Fishing Regulations in Oregon

Last Updated: 05.08.20

If you’re already planning your next trip in the States, we suggest taking into consideration the state of Oregon. It has one of the most diverse landscapes, being considered amongst the country’s most beautiful regions. Its thick forests and Pacific Ocean coastlines are notorious amongst those who love nature.

Some of Oregon’s cities are also truly famous, such as Astoria, Portland, and Salem, each coming with a rich history.

If you are an avid fisher looking for new places to put your stick, Oregon will definitely become one of your favorite fishing destinations, not only because of the Pacific Ocean specific fish but also due to its plenty lakes and rivers.


Permits and licenses

Just like any other state in the America, Oregon has its own rules and regulations when it comes angling and fishing. No matter if you are a resident or a nonresident, a fishing permit is mandatory if you plan on getting near the waters of the state and practice your fishing skills.

Also, depending on the age and the number of the day you plan on fishing, prices will vary strongly. For instance, a one-day fishing permit will cost you 19 dollars, while the two-day license will cost nearly 35 dollars.

The annual fee for residents who practice angling is 38 dollars, while nonresidents will have to pay slightly under 100 dollars for the same privileges. Youngsters are encouraged to learn how to fish as the youth license for the whole year will only cost you 10 dollars.

Seniors age 70 and above who have lived in Oregon for at least five years will only have to pay a 25-dollar annual fee to enjoy angling in all state waters.

As you can see, prices for fishing licenses in Oregon are higher than the ones available in other states, but this is also because you get to fish plenty of species from the Pacific Ocean.

Those who want to also enjoy fishing in the Columbia River Basin Endorsement Area will have to pay additional fees to be able to fish salmon, steelhead or sturgeon. For daily fishing permits, you will have to pay one additional dollar, while the year-round cost for an annual fishing license is little under 10 dollars.


Bag limit

Since there is a wide array of fishes you can look for in Oregon, it is only normal that the bag limit is a bit larger than the ones allowed in other American states. The possession limit for a daily catch is usually of around 10 fish of different species.

Special regulations apply to some fish species, including abalone, white sturgeon, Pacific halibut, salmon, and steelhead. In this case, the maximum daily limit for abalone is 5, for the Pacific halibut 6, while salmon and steelhead catches should not exceed 20 individuals, no matter the combination.

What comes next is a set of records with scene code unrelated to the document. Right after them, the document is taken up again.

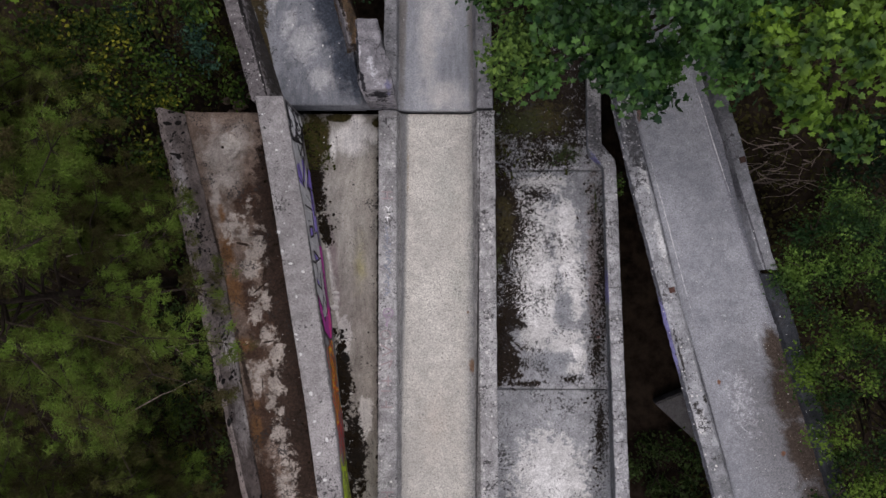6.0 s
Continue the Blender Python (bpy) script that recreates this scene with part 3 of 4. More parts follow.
# ---- the channel beyond the joint that joins from one side ----
PL_O = [(3.6, -3.34), (4.65, -3.66), (5.76, -4.02), (7.5, -4.50), (12, -5.7)]
PL_I = [(3.6, -2.96), (4.53, -3.30), (5.76, -3.75), (7.5, -4.18), (12, -5.4)]
PR_L = [(3.6, -1.45), (4.85, -1.69), (5.99, -2.03), (7.03, -2.28), (8.0, -2.52), (12, -3.6)]
PR_R = [(3.6, -1.15), (4.97, -1.47), (6.05, -1.86), (7.77, -2.33), (12, -3.4)]
upper = thing("track_channel", "wet blue-grey concrete channel with a mossy brown side wall", "bobsleigh track", group="track channels")
part("side_wall", wall_bm(3.62, 12, PL_O, PL_I, 0.24, -3.6, foot_right=0.18, seed=19, wear=0.016), aged_wall_mat, upper)
part("side_wall", wall_bm(4.60, 12, PR_L, PR_R, 0.45, -3.6, foot_left=0.10, seed=20, wear=0.05, bevel=0.05), mossy_wall_mat, upper, "crumbling wall under brown moss")
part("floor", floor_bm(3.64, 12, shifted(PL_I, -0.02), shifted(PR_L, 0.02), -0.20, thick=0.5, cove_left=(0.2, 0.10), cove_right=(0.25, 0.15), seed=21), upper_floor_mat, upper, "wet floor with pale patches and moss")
part("floor", floor_bm(3.65, 4.9, shifted(PR_L, -0.1), [(3.5, -1.10), (4.9, -1.42)], -0.206, thick=0.45, seed=23), upper_floor_mat, upper)
BL_L = [(3.5, -1.27), (3.73, -1.385), (4.77, -1.44)]
BL_R = [(3.5, -0.80), (3.73, -0.825), (4.5, -1.01), (4.83, -1.09)]
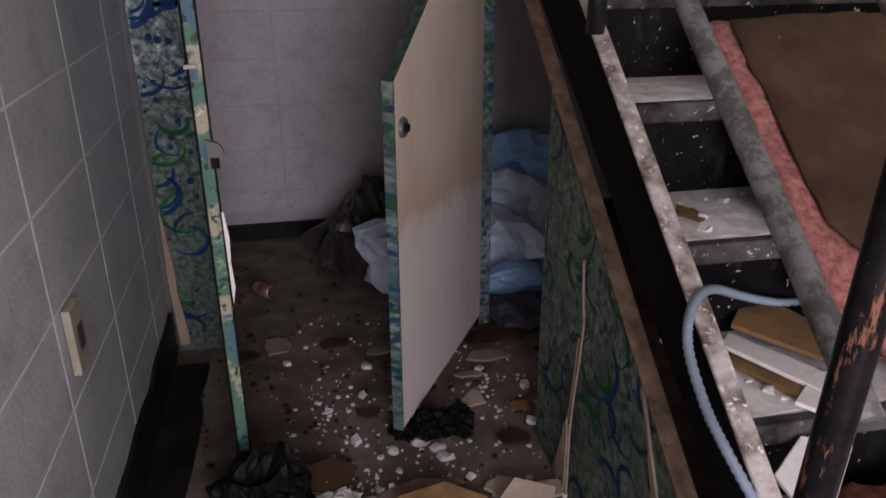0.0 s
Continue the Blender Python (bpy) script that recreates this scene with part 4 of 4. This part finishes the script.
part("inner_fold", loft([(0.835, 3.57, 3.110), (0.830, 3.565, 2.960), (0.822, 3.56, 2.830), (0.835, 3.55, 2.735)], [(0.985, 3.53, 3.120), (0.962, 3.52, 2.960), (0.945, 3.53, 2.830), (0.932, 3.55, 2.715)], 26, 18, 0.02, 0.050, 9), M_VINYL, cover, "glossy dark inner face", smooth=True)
# a black sheet for the shade deep in the pleat
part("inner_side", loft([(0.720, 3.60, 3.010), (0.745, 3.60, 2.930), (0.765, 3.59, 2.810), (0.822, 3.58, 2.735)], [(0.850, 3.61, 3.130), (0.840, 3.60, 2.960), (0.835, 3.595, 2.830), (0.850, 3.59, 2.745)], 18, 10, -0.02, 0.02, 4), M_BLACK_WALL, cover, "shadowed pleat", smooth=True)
part("back_fold", loft([(0.530, 3.560, 2.880), (0.600, 3.570, 2.800), (0.720, 3.580, 2.740)], [(0.730, 3.640, 3.020), (0.770, 3.640, 2.900), (0.800, 3.620, 2.760)], 16, 10, 0.01, 0.012, 7), M_GREYTAN, cover, "grey-brown back fold", smooth=True)
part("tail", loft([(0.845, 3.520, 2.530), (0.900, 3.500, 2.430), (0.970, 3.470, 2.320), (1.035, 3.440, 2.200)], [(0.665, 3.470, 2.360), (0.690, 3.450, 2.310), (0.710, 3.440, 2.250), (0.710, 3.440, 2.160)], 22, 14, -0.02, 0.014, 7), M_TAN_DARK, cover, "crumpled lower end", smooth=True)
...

As for sturgeons, zone regulations are applicable, so it is best to know in advance the maximum limit of sturgeons you are allowed to fish daily, depending on the lake or zone you plan on fishing.


Free fishing days

If you plan on a weekend trip with the family and want to enjoy some fishing too without spending additional money, Oregon also offers a free fishing weekend each year.

In 2020, the free fishing weekend was June 3-4, meaning that during this weekend you were allowed to fish without requiring a license or tag. For more information regarding the following free fishing weekends, you should consult the website


Unlawful activities

Bear in mind that it is prohibited to use more than one rod or line when angling if you are not part of the youth category or don’t angle more than three miles far from the shore.

You are also not allowed to continue fishing for the same type of fish if your daily bag limit has exceeded.